Nessa época, numa manhã, foi visto, encalhado numa pedra que as marés respeitavam, um caixão trazido para a praia, aberto numa curiosidade de terra menina, encontram uma imagem duma Nossa Senhora. Pequena e simples, o manto cobrindo a cabeça na convenção ritual para cercadura da coroa simbólica, a Santa sustinha o Deus Menino na curva de braço esquerdo e estendia à destra, dedos Unidos e vazios, no gesto de suspender o Rosário ou de abençoar, timidamente.
A pedra ficou chamada Pedra do Rosário. Fora o primeiro porto fora o porto que a mãe de Deus deparara em sua jornada material pelo Atlântico. Na linha da Igreja do Rosário, a pedra era visitada, mostrada como vestígio da milagrosa aparição. Hoje reduzida, deformada, serve apenas de suporte a um cano que conduz óleo para os aviões da Air France. A penha onde Dom Fuas Roupinho foi salvo, é, em Portugal local de romaria. Em Natal, a Pedra do Rosário, quase identificável em sua humilhação, é um mero suporte a um conduto de essência.
Pedra, povo, numa aclamação que outrora era lógica, inesperada e Irresistível, levaram a imagem à Matriz. Lavraram uma ata narrando o sucesso com assinaturas autênticas. Ainda esse documento foi visto por João Nepomuceno Seabra de Melo e Alfredo Antônio Pereira do Lago, depois desapareceu
Natal era Freguesia de Nossa Senhora d´Apresentação quando o vulto aportou numa manhã de verão tropical. Já em 1656 sabemos, sem discussão, que a Padroeira possuía idêntica evocação religiosa.

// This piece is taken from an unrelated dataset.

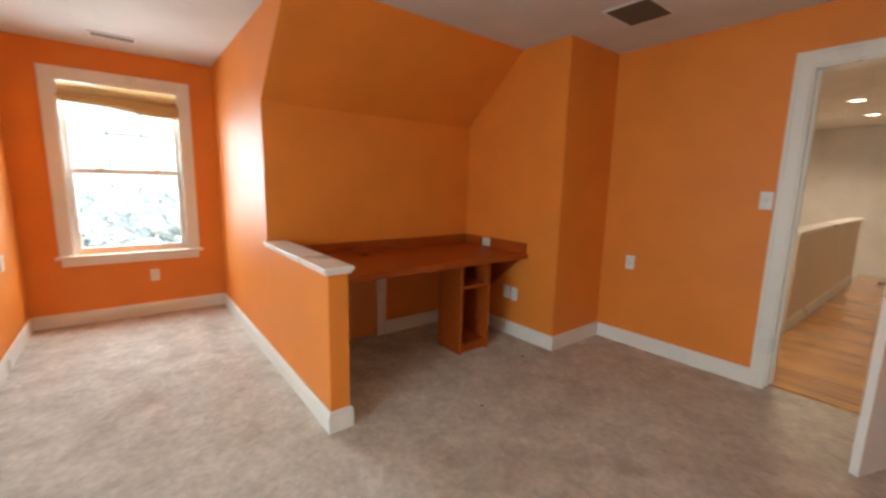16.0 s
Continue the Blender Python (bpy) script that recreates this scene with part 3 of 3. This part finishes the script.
part("handrail", rail_profile(-0.078, -3.3, -1.40, LIFT, 0.034, 0.032), OAK_Y, rail, "oak handrail")
y = -0.555
while y > -3.25:
    base = nose(y) + 0.036
    top = min(-0.330, nose(y) + LIFT - 0.038)
    if top - base > 0.03:
        part("baluster", prism(((y - 0.016, base - 0.016 * SLOPE), (y + 0.016, base + 0.016 * SLOPE), (y + 0.016, top), (y - 0.016, top)), -0.113, -0.074, "x"), RISER, rail)
    y -= 0.112
solid("soffit_trim", boxes((-0.150, -0.006, -1.465, -0.40, -0.330, -0.286), (-0.0385, 0.002, -1.475, -0.42, -0.30, -0.272), bevel=0.004), OAK_Y, "stained oak trim along the wall's lower edge", "trim")
# wall rail
wr = thing("wall_handrail", pose(0.805, -0.05, 0.77), "pale oak handrail on brass brackets along the wall", "handrail")
part("rail", moved(rail_profile(0.805, -2.75, -0.05, 0.825, 0.027, 0.026), Matrix.Translation((-0.805, 0.05, -0.77))), OAK_PALE, wr)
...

Devia, pois, existir um outro vulto da Padroeira. A vinda, por mar e vento, a origem misteriosa conduzida ao sabor do acaso no rumo que a Fé se inclina a dizer providencial, haloaram a imagem na moldura radiosa de uma tradição popular
É uma mostra legítima de escultura portuguesa. Visíveis os traços e imutáveis dos velhos santeiros de Braga, no modelado do pescoço, no nariz afilado, à grega, obedecendo a padrão de beleza, nas faces, na boca, nos olhos pequenos e negros impostos por impostos proximamente, dando uma impressão vaga e natural de infantilidade e de asiatismo. A cabecinha do Menino Jesus, ainda mais viva, demonstra a ancianidade lusitana do trabalho. No rebordo do caixão, estreita tira afirmava, em letras que a memória coletiva não esqueceu “no ponto onde der este caixão, não haverá perigo”.
Do Alto do seu altar a Santa do Rosário, apresentada a 21 de novembro, vê passar os anos e as vidas confiados a sua misericórdia. Guerras, campanhas, sofrimentos, loucuras, ódios, voam como turbilhões de poeira sem rastro para a eternidade. Cada ano, no aniversário, acende-se o céu escuro de novembro com as alegrias luminosas dos fogos queimados em sua honra. Uma multidão se adensa numa oferenda que os tempos mudam de forma mas conservam a intenção pura. Pequenina e serena, vinda do mar numa hora de sol, a Padroeira olha a cidade que ela própria escolheu para residência perpétua, há cento e oitenta e seis anos. E a cidade se a larga e multiplica, descendo e subindo os morros, abraçando os tabuleiros nos braços do casario ininterrupto. E o olhar da Padroeira maior se torna, acompanhando a vida social do rebanho humano que Ela apascenta, para entregar depois, alma por alma às mãos divinas do Filho.
A República, 21 de novembro de 1939.